15854.11645m is the delay time in geometric units. dt_meter.

To convert this to seconds divide by c.

dt_second = 15854.11645m/2.99792458E8m/s

= .00005288367752 second

~ 53 microsecond

That is the extra time due to the path through curved spacetime.

... Let's say the 'muon' can measure the local coordinate speed of light over a segment of it's path. In the muon local coordinate frame, defined by the segment of the path where the effects of gravity can be ignored and where the measurement is made [flat spacetime], the measurement IS INVARIANT. No matter where this path is in our universe the measurement IS INVARIANT.

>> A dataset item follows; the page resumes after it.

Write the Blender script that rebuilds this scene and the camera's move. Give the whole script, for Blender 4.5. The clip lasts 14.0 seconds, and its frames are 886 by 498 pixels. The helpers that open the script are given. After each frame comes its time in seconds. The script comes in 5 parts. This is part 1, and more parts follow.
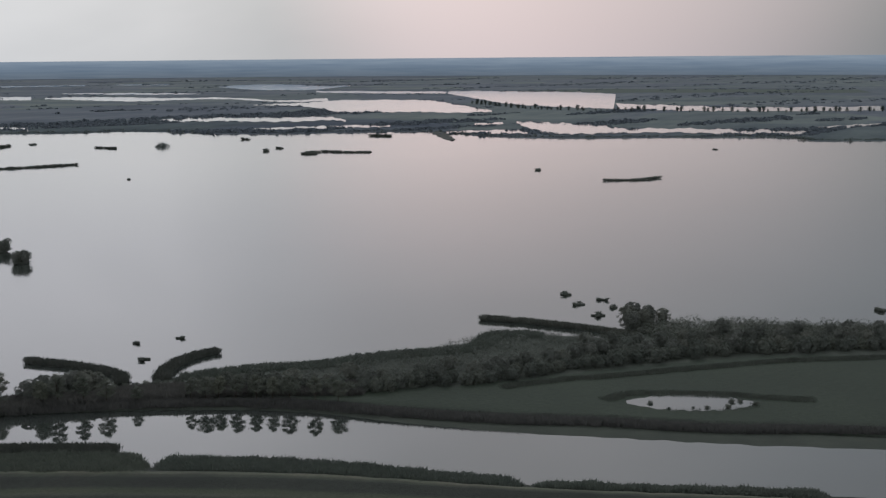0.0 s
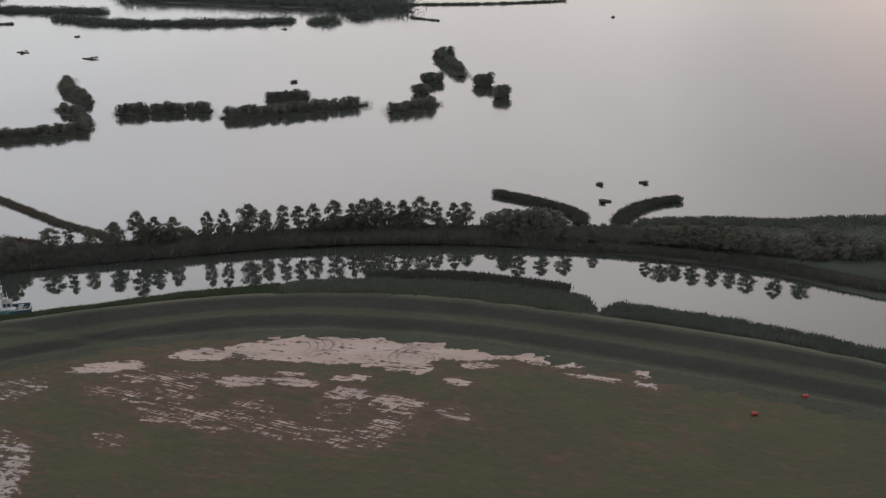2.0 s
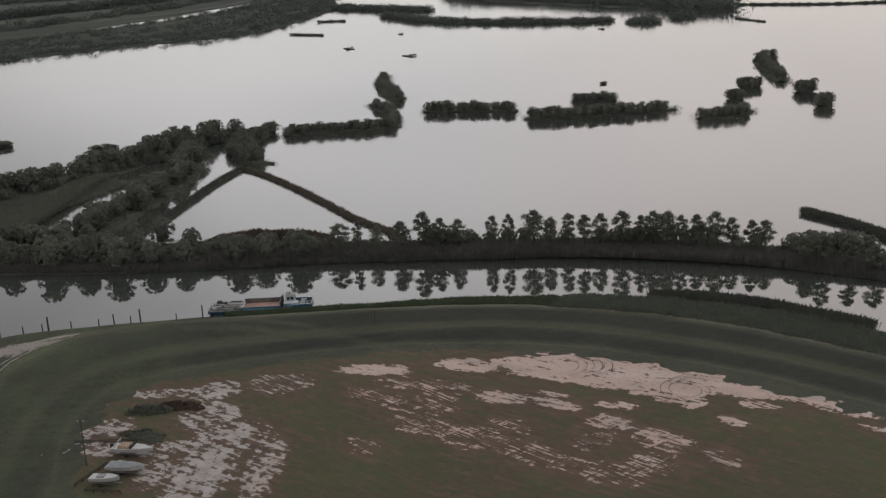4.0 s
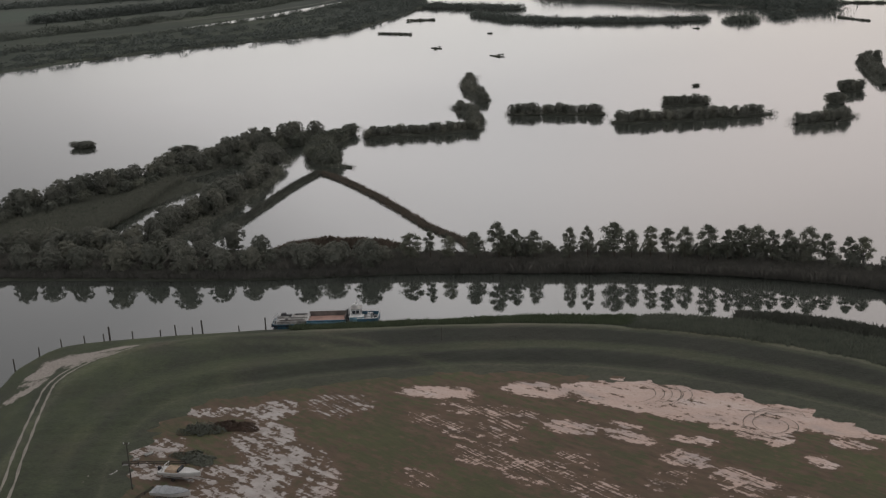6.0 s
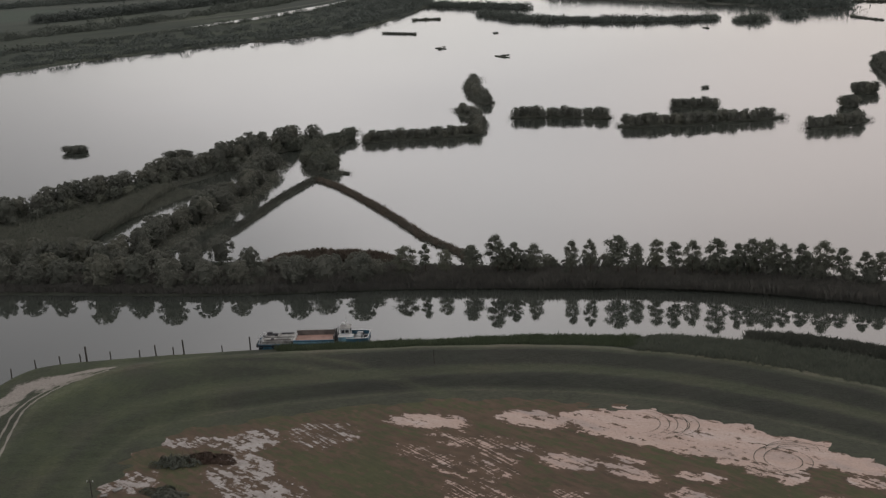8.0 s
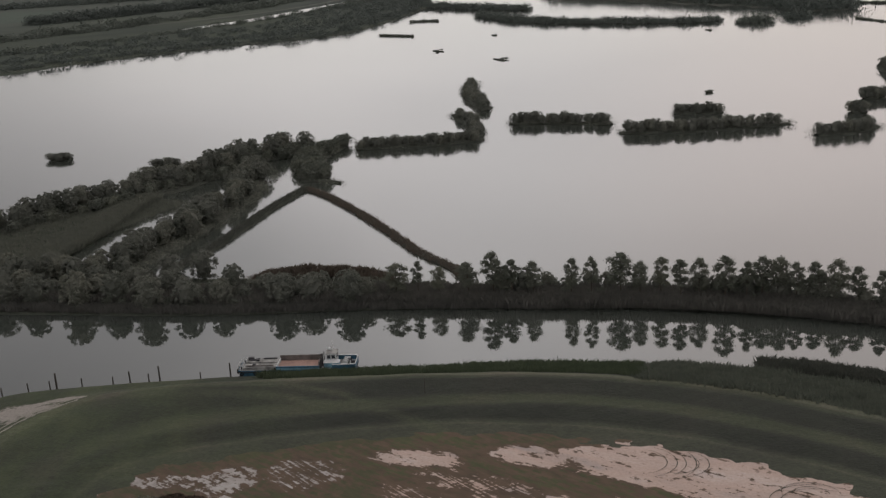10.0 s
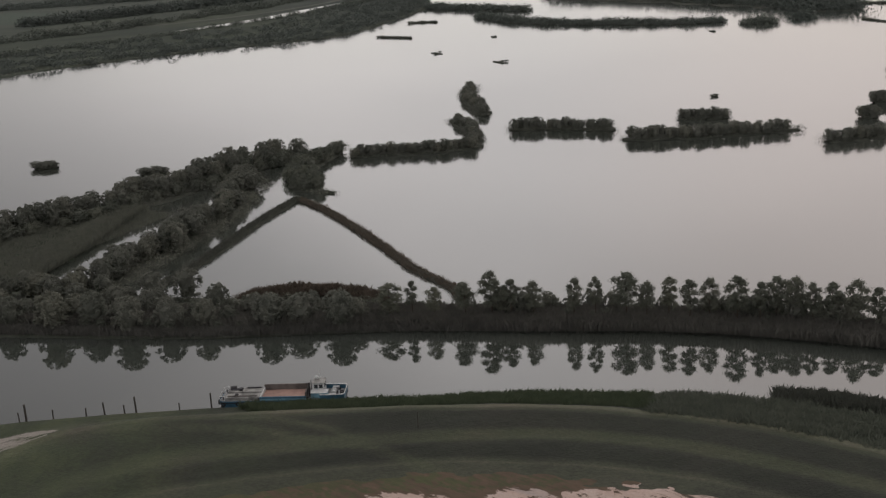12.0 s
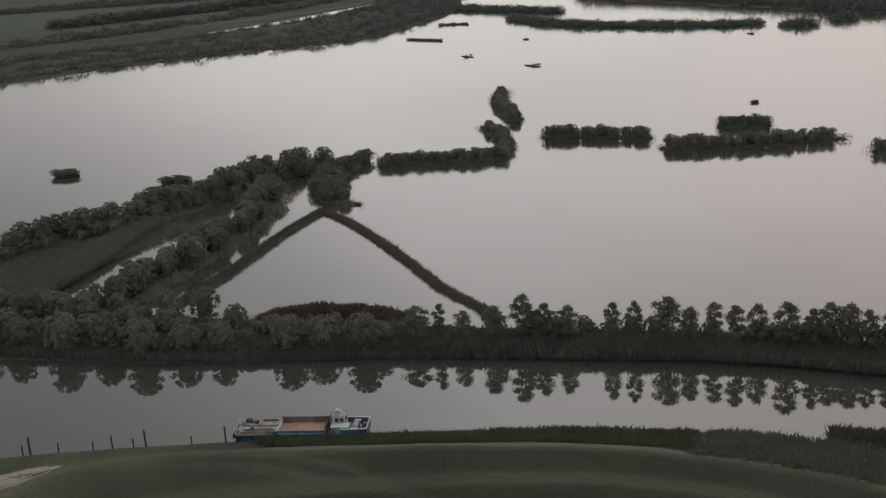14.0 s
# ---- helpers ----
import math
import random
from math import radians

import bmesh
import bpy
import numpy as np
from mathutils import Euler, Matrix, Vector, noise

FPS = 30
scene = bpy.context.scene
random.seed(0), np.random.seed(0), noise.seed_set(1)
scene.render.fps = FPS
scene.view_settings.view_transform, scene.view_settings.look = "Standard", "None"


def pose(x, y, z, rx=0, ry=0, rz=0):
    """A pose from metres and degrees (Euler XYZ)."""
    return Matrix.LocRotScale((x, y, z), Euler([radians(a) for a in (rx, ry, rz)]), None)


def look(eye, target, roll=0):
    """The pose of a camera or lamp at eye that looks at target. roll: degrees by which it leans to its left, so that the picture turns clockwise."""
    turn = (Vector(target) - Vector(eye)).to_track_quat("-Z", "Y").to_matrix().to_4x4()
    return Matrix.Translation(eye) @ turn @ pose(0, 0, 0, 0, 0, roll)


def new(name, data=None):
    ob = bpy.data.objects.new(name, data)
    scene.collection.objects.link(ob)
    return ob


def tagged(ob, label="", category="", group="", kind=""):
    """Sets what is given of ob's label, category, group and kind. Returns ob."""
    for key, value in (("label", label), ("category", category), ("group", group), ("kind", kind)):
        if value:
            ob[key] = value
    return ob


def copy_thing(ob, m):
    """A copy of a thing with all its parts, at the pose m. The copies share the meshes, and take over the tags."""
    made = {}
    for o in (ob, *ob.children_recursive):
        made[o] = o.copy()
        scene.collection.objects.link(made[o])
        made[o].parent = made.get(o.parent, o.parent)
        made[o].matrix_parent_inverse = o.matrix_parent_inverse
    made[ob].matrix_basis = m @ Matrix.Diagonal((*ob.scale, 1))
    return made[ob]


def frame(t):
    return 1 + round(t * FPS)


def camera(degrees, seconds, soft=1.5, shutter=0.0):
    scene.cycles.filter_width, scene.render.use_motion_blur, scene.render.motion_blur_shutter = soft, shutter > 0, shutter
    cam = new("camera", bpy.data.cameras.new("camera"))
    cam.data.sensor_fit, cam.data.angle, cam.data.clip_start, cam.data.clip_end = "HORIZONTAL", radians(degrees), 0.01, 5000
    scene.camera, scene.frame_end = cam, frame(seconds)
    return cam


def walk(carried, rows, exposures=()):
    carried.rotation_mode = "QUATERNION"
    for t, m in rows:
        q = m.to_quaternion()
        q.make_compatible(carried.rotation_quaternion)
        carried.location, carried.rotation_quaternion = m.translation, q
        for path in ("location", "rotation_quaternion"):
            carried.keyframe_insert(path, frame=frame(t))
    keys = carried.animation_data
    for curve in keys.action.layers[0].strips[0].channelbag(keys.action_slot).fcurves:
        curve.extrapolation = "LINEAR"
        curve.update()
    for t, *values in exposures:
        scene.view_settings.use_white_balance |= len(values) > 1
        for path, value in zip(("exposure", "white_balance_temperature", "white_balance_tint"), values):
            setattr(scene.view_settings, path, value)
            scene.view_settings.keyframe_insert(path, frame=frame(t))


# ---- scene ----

Brucep, you seem to do this quite often, confuse the theory with proof. By the emphasis you place, with bold type, you move the argument from one of argueing the theory, to one of fact. The fact is your statements are consistent with theory and have not been proven to be true... At least if they have been you have offered no reference to the experiments, measuring the velocity of light.., say sufficiently distant from "our" locally flat inertial frame, to support your insistence that the velocity of light is invariant in all imertial frames EVERYWHERE in the universe.

Don't get me wrong I am not challenging the theoretical basis, just what seems to be an insistence that what is theory, be accepted as having been proven. Were that really the case there would be no reason to conduct any number of experiments. With cesium clocks and satellites, demonstrating relativistic time dilations (GPS satellites in orbits in the neighborhood of 26,000 Km), has anyone actually even attempted to measure the velocity of light with a clock known to be time dilated? And yes if we can assume a lab here on earth represents a flat spacetime for the purpose of the measurement of the speed of light, then the same could be assumed for any inertial frame.., but that remains theoretical, until proven.

So, since you are so insistent on the UNIVERSALLY INVARIANT stance, I am sure you can provide a credible reference to the experimental measurement of the velocity of light in an inertial frame sufficiently distant from the surface of the earth to acts even a limited proof.